There's also a high level of safety equipment, and I was pleasantly surprised to discover that it now includes a front and rear park distance control system that is illustrated on an LCD screen on the dash area.

Overall, everything aboard the Amarok looks sufficient to carry the ute through to the scheduled 2016 facelift, with the vehicle's appeal bolstered by the availability of limited numbers of the special edition versions that are now starting to arrive.

And with that facelifted Amarok not too far away, a question that is beginning to be asked is whether the new model range will feature versions powered by a V6 petrol engine.

The answer is probably not. Instead it seems likely that the ute will remain exclusively turbocharged diesel, but will benefit from Volkswagen's continuing effort to extract more power and torque out of engines with less cubic capacity.

At present this all revolves around that lovely 2.0-litre twin-turbocharged diesel that is efficient enough to offer a very good 400 newton metres of torque. It'll be interesting to see if VW can do even better than that with the facelifted version.


Powertrain: All-wheel driven 2.0-litre common rail fuel injected twin turbocharged diesel engine, with eight-speed ZF automatic transmission.

Output: 132kW at 4000rpm, 420Nm at 1750rpm, 8.3 L/100km, 219 g/km CO 2.

Chassis: McPherson strut front suspension, heavy-duty leaf spring setup at the rear. 4Motion permanent all-wheel drive.

Safety: Front and side airbags, stability control, hill-start assist, hill descent control, trailer stabilisation, anti-spin regulation including off-road ABS, park distance control. Five-star Ancap crash safety rating.

Connectivity: High-end MP3 compatible audio system with colour touchscreen, six-disc CD changer, voice control, rear speakers. Bluetooth.

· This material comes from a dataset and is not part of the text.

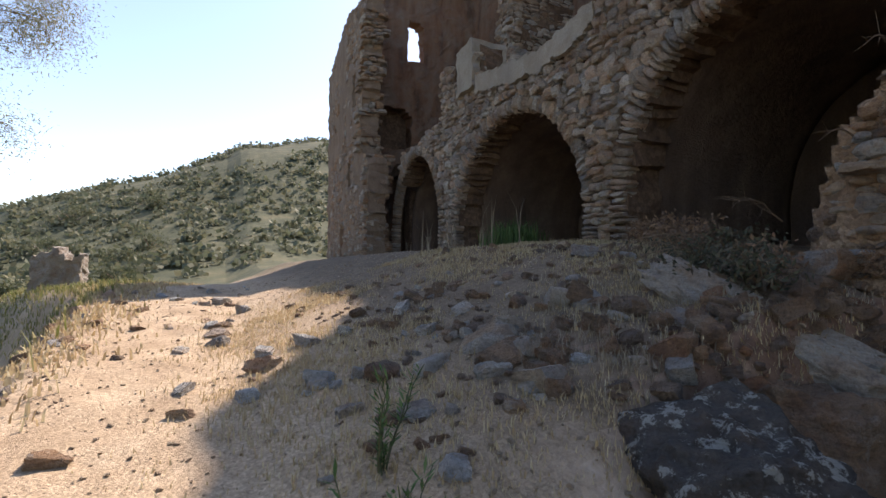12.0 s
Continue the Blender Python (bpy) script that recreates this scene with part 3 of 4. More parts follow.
low_rev = courses(reveal, MIDDLE, 0.45, 6.0, -0.5, 1.7, lambda a, z: z < 1.5 - 0.1 * a + 0.25 * wob(a * 2) and z > 0.2 * a - 0.6, (0.06, 0.2), (0.12, 0.36), 43, 0.2, 0.06)
lay(wall_reveal, MIDDLE, low_rev, [stone_red, stone_dusk, stone_warm, stone_grey])
lay(wall_pier, MIDDLE, [(3, MAIN @ pose(9.7, -0.18, 3.02, 0, 4, 20) @ Matrix.Diagonal((0.28, 0.32, 0.1, 1))), (5, MAIN @ pose(10.0, -0.22, 2.2, 0, 0, 5) @ Matrix.Diagonal((0.4, 0.4, 0.28, 1)))], [stone_warm])

# ---- arcade front ----
def arcade_top(a):
    pts = [(9.3, 6.0), (10.5, 5.95), (11.6, 5.9), (12.7, 7.4), (12.75, 7.7), (13.9, 7.9), (13.95, 6.75), (15.6, 6.5), (17.6, 6.8), (18.4, 7.0), (18.45, 7.7), (19.4, 8.0), (19.45, 7.3), (20.0, 7.3), (20.05, 7.8), (20.7, 8.0), (20.75, 6.55), (22.5, 6.35), (24.6, 6.2)]
    return float(np.interp(a, [p[0] for p in pts], [p[1] for p in pts]))


ARCHES = ((11.38, 2.0, 3.25, 2.32), (17.03, 2.66, 3.1, 2.5), (23.0, 2.1, 3.3, 2.6))


def arcade_mask(a, z):
    j = 0.05 * wob(a * 3, z * 3, 6)
    for q in ARCHES:
        if arch(a, z, q[0], q[1], q[2], q[3]):
            return False
    return a < 24.5 and z < arcade_top(a) + j * 2


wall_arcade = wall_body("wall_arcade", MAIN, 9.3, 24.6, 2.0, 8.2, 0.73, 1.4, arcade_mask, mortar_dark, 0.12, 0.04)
tagged(wall_arcade, "rubble arcade wall with rough stone arches", "wall", kind="structure")


def arcade_field(a, z):
    for q in ARCHES:
        if arch(a, z, q[0], q[1] + 0.33, q[2], q[3] + 0.33):
            return False
    if 14.0 < a < 18.4 and z > arcade_top(a) - 0.42:
        return False
    return arcade_mask(a, z) and z < arcade_top(a) - 0.05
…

Dimensions: L 5254mm, W 2228mm, H 1834mm, W/base 3095mm, approach angle 28 degrees, departure angle 23.6 degrees, ramp angle 23 degrees, wading depth 500mm.

Price: $65,990.

Hot: Lovely relaxed and highly specified drive.

Not: Rear legroom is now beaten by some of the new utes now on the market in New Zealand.

Verdict: Amarok rightly holds place as the urbane ute. We're looking forward to the facelift to see what improvements will be made.